### DATASET SECTION

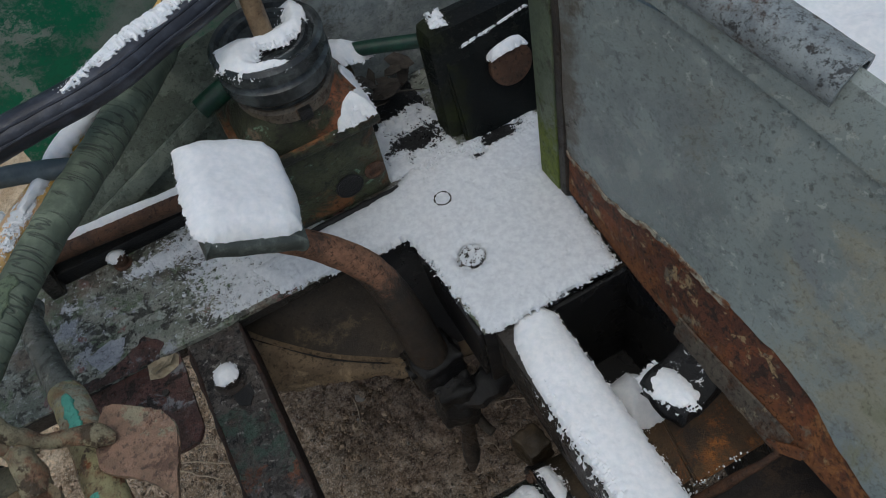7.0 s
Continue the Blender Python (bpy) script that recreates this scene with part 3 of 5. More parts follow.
def scatter(name, count, x0, x1, y0, y1, small, large, mat, label, seed):
    """Many small grains lying on the soil, in one mesh."""
    rnd = np.random.default_rng(seed)
    f = (1 + 5 ** 0.5) / 2
    ico = np.array([(-1, f, 0), (1, f, 0), (-1, -f, 0), (1, -f, 0), (0, -1, f), (0, 1, f), (0, -1, -f), (0, 1, -f), (f, 0, -1), (f, 0, 1), (-f, 0, -1), (-f, 0, 1)]) / 1.9
    tri = np.array([(0, 11, 5), (0, 5, 1), (0, 1, 7), (0, 7, 10), (0, 10, 11), (1, 5, 9), (5, 11, 4), (11, 10, 2), (10, 7, 6), (7, 1, 8), (3, 9, 4), (3, 4, 2), (3, 2, 6), (3, 6, 8), (3, 8, 9), (4, 9, 5), (2, 4, 11), (6, 2, 10), (8, 6, 7), (9, 8, 1)])
    size = small + (large - small) * rnd.random(count) ** 3.5
    place = np.stack((rnd.uniform(x0, x1, count), rnd.uniform(y0, y1, count), size * 0.2 + 0.001), -1)
    shape = rnd.uniform(0.55, 1.35, (count, 12, 1)) * ico[None] * rnd.uniform(0.6, 1.3, (count, 1, 3))
    verts = shape * size[:, None, None] + place[:, None, :]
    faces = tri[None] + (np.arange(count) * 12)[:, None, None]
    me = bpy.data.meshes.new(name)
    me.from_pydata(verts.reshape(-1, 3).tolist(), [], faces.reshape(-1, 3).tolist())
    me.materials.append(mat)
    tagged(new(name, me), label, name, kind="stuff")


scatter("grit", 3800, -1.15, 0.12, 0.55, 1.75, 0.0008, 0.0032, STONE, "pale grit strewn over the soil", 3)
scatter("clods", 420, -1.0, 0.12, 0.55, 1.45, 0.0028, 0.0080, SOIL, "lumps of dried soil", 15)
scatter("crumbs", 15000, -1.15, 0.12, 0.55, 1.75, 0.0014, 0.0056, CRUMB, "dark crumbs and clods of soil", 5)


def straw():
    rnd = random.Random(4)
    bm = bmesh.new()
    for _ in range(90):
        p = Vector((rnd.uniform(-1.1, 0.1), rnd.uniform(0.5, 1.8), 0.006))
        d = Vector((rnd.uniform(-1, 1), rnd.uniform(-0.5, 0.5), 0)).normalized() * rnd.uniform(0.015, 0.07)
        add_tube(bm, [p, p + d * 0.5 + Vector((0.003, 0.002, 0.004)), p + d], 0.0009, n=3, segs=5)
    stalks = (((-0.619, 1.278), (-0.449, 1.249)), ((-0.613, 1.226), (-0.431, 1.163)), ((-0.564, 1.197), (-0.480, 1.149)),
              ((-0.875, 1.371), (-0.793, 1.326)), ((-0.864, 1.323), (-0.767, 1.279)), ((-0.600, 1.252), (-0.470, 1.215)))
    for k, (a, b) in enumerate(stalks):
        a, b = Vector((*a, 0.013)), Vector((*b, 0.013))
        side = (b - a).cross(Vector((0, 0, 1))).normalized()
        pts = []
        for q in range(7):
            bow = 0.008 * noise.noise(Vector((k * 3.7, q * 0.5, 2))) * math.sin(math.pi * q / 6)
            pts.append(a.lerp(b, q / 6) + side * bow + Vector((0, 0, 0.003 * noise.noise(Vector((q * 0.7, k * 5.1, 4))))))
        add_tube(bm, pts, [0.0016, 0.0016, 0.0015, 0.0014, 0.0013, 0.0011, 0.0008], n=3, segs=6)
    solo("straw", bm, STRAW, "dry straw and twigs lying on the soil", "straw", kind="stuff")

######

• **GIVEN EXERCISE**: Write out the full set of lines verbatim, without the pictures.

• **RIGHT ANSWER**:
7.0 s
Continue the Blender Python (bpy) script that recreates this scene with part 3 of 5. More parts follow.
def scatter(name, count, x0, x1, y0, y1, small, large, mat, label, seed):
    """Many small grains lying on the soil, in one mesh."""
    rnd = np.random.default_rng(seed)
    f = (1 + 5 ** 0.5) / 2
    ico = np.array([(-1, f, 0), (1, f, 0), (-1, -f, 0), (1, -f, 0), (0, -1, f), (0, 1, f), (0, -1, -f), (0, 1, -f), (f, 0, -1), (f, 0, 1), (-f, 0, -1), (-f, 0, 1)]) / 1.9
    tri = np.array([(0, 11, 5), (0, 5, 1), (0, 1, 7), (0, 7, 10), (0, 10, 11), (1, 5, 9), (5, 11, 4), (11, 10, 2), (10, 7, 6), (7, 1, 8), (3, 9, 4), (3, 4, 2), (3, 2, 6), (3, 6, 8), (3, 8, 9), (4, 9, 5), (2, 4, 11), (6, 2, 10), (8, 6, 7), (9, 8, 1)])
    size = small + (large - small) * rnd.random(count) ** 3.5
    place = np.stack((rnd.uniform(x0, x1, count), rnd.uniform(y0, y1, count), size * 0.2 + 0.001), -1)
    shape = rnd.uniform(0.55, 1.35, (count, 12, 1)) * ico[None] * rnd.uniform(0.6, 1.3, (count, 1, 3))
    verts = shape * size[:, None, None] + place[:, None, :]
    faces = tri[None] + (np.arange(count) * 12)[:, None, None]
    me = bpy.data.meshes.new(name)
    me.from_pydata(verts.reshape(-1, 3).tolist(), [], faces.reshape(-1, 3).tolist())
    me.materials.append(mat)
    tagged(new(name, me), label, name, kind="stuff")


scatter("grit", 3800, -1.15, 0.12, 0.55, 1.75, 0.0008, 0.0032, STONE, "pale grit strewn over the soil", 3)
scatter("clods", 420, -1.0, 0.12, 0.55, 1.45, 0.0028, 0.0080, SOIL, "lumps of dried soil", 15)
scatter("crumbs", 15000, -1.15, 0.12, 0.55, 1.75, 0.0014, 0.0056, CRUMB, "dark crumbs and clods of soil", 5)


def straw():
    rnd = random.Random(4)
    bm = bmesh.new()
    for _ in range(90):
        p = Vector((rnd.uniform(-1.1, 0.1), rnd.uniform(0.5, 1.8), 0.006))
        d = Vector((rnd.uniform(-1, 1), rnd.uniform(-0.5, 0.5), 0)).normalized() * rnd.uniform(0.015, 0.07)
        add_tube(bm, [p, p + d * 0.5 + Vector((0.003, 0.002, 0.004)), p + d], 0.0009, n=3, segs=5)
    stalks = (((-0.619, 1.278), (-0.449, 1.249)), ((-0.613, 1.226), (-0.431, 1.163)), ((-0.564, 1.197), (-0.480, 1.149)),
              ((-0.875, 1.371), (-0.793, 1.326)), ((-0.864, 1.323), (-0.767, 1.279)), ((-0.600, 1.252), (-0.470, 1.215)))
    for k, (a, b) in enumerate(stalks):
        a, b = Vector((*a, 0.013)), Vector((*b, 0.013))
        side = (b - a).cross(Vector((0, 0, 1))).normalized()
        pts = []
        for q in range(7):
            bow = 0.008 * noise.noise(Vector((k * 3.7, q * 0.5, 2))) * math.sin(math.pi * q / 6)
            pts.append(a.lerp(b, q / 6) + side * bow + Vector((0, 0, 0.003 * noise.noise(Vector((q * 0.7, k * 5.1, 4))))))
        add_tube(bm, pts, [0.0016, 0.0016, 0.0015, 0.0014, 0.0013, 0.0011, 0.0008], n=3, segs=6)
    solo("straw", bm, STRAW, "dry straw and twigs lying on the soil", "straw", kind="stuff")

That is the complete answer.